▶ _Given request_
Without the pictures, can you quote each line below exactly?

▬▬▬▬▬▬

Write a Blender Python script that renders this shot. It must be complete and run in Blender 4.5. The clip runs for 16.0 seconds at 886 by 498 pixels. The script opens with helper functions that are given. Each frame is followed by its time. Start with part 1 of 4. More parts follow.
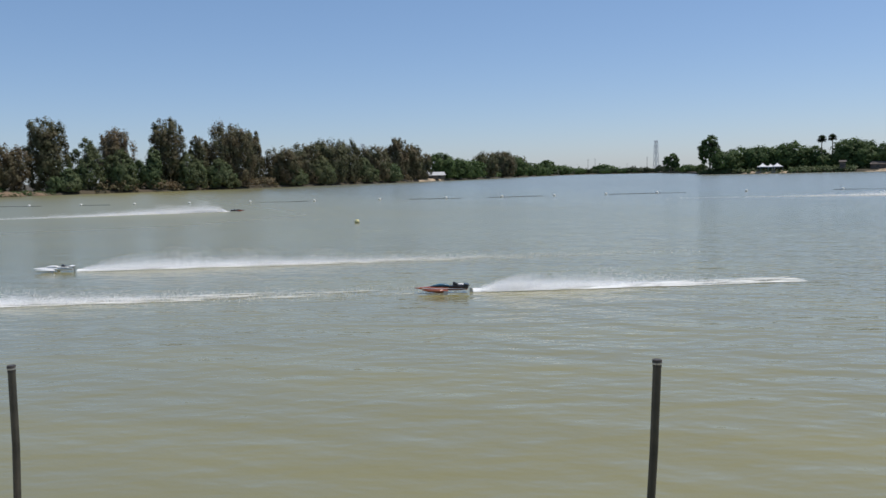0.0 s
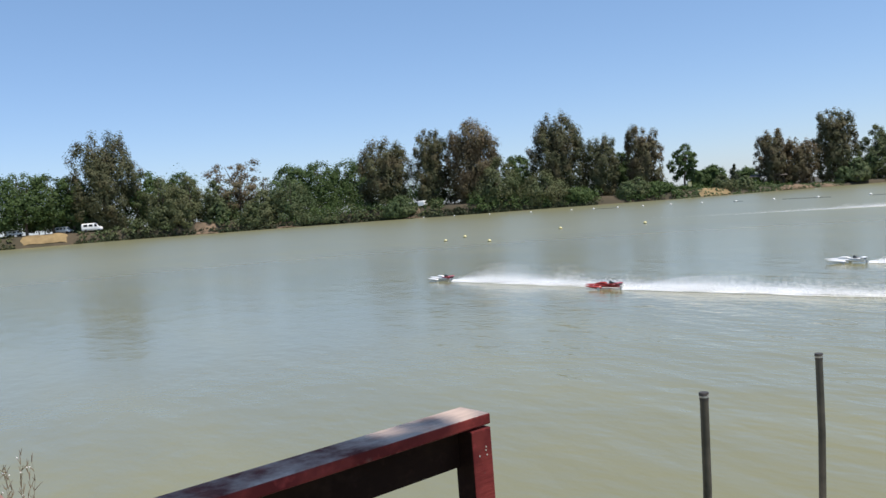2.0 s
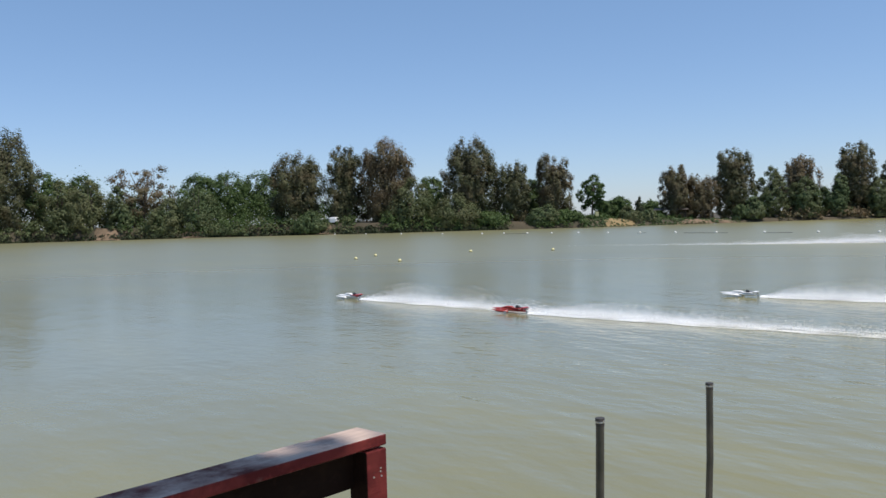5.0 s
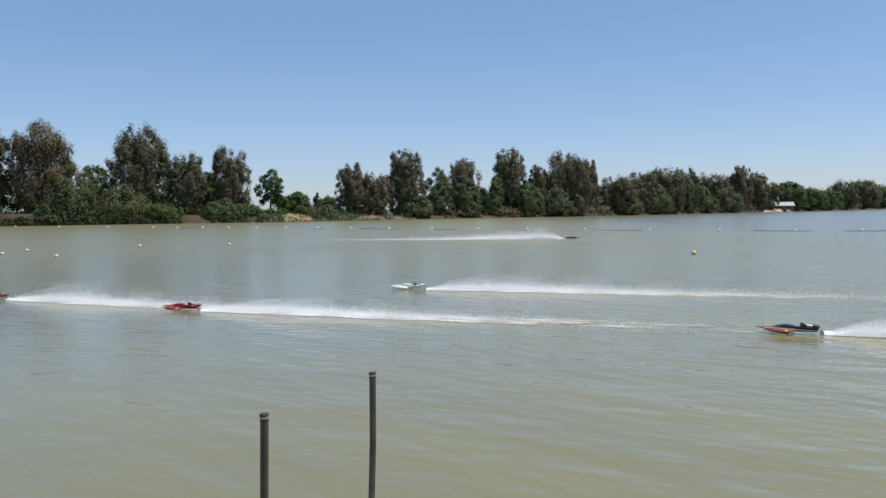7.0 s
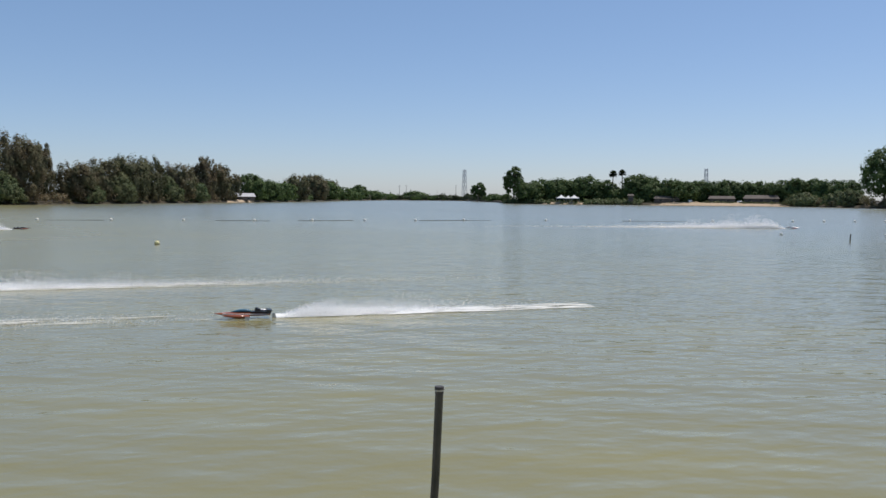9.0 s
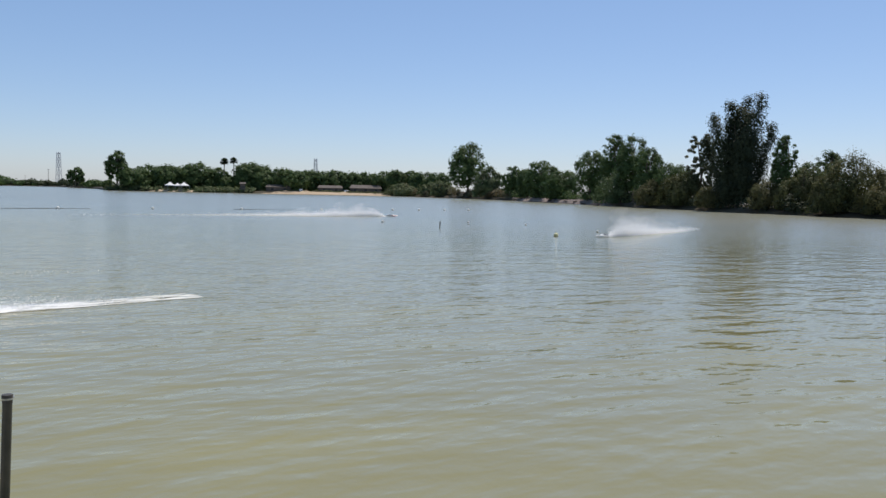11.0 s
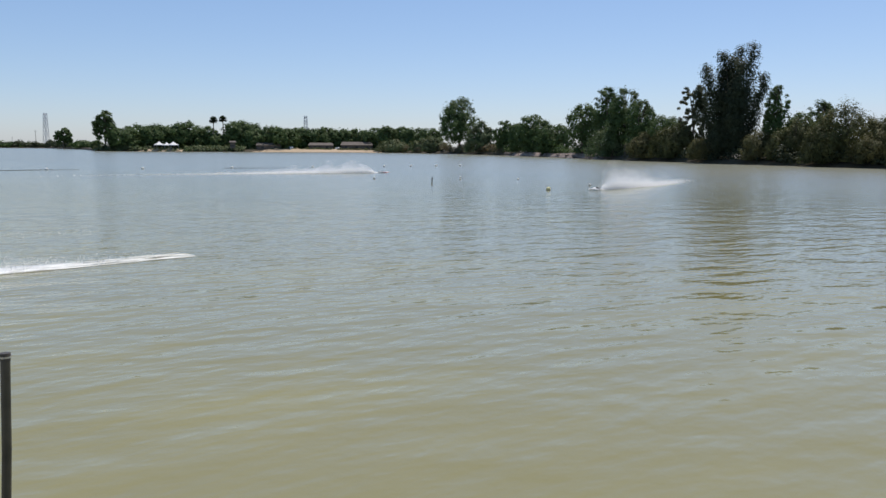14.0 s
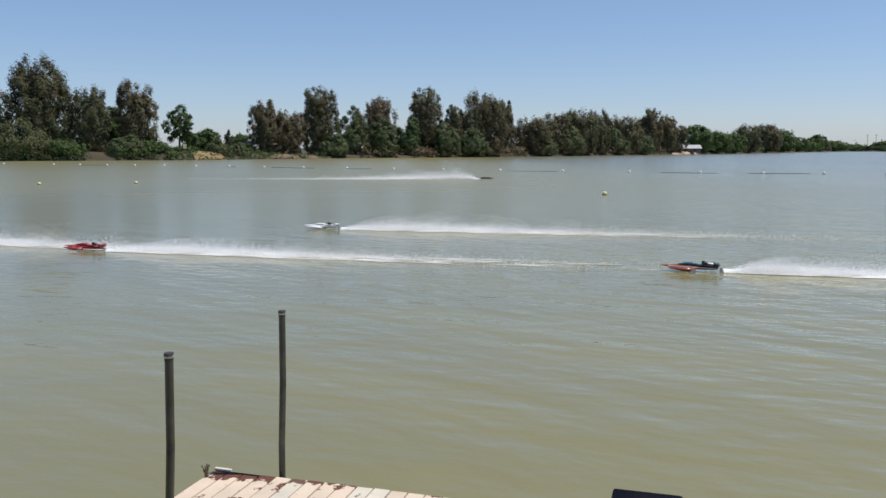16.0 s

▬▬▬▬▬▬

▶ _Solution to this task_
Write a Blender Python script that renders this shot. It must be complete and run in Blender 4.5. The clip runs for 16.0 seconds at 886 by 498 pixels. The script opens with helper functions that are given. Each frame is followed by its time. Start with part 1 of 4. More parts follow.
0.0 s
2.0 s
5.0 s
7.0 s
9.0 s
11.0 s
14.0 s
16.0 s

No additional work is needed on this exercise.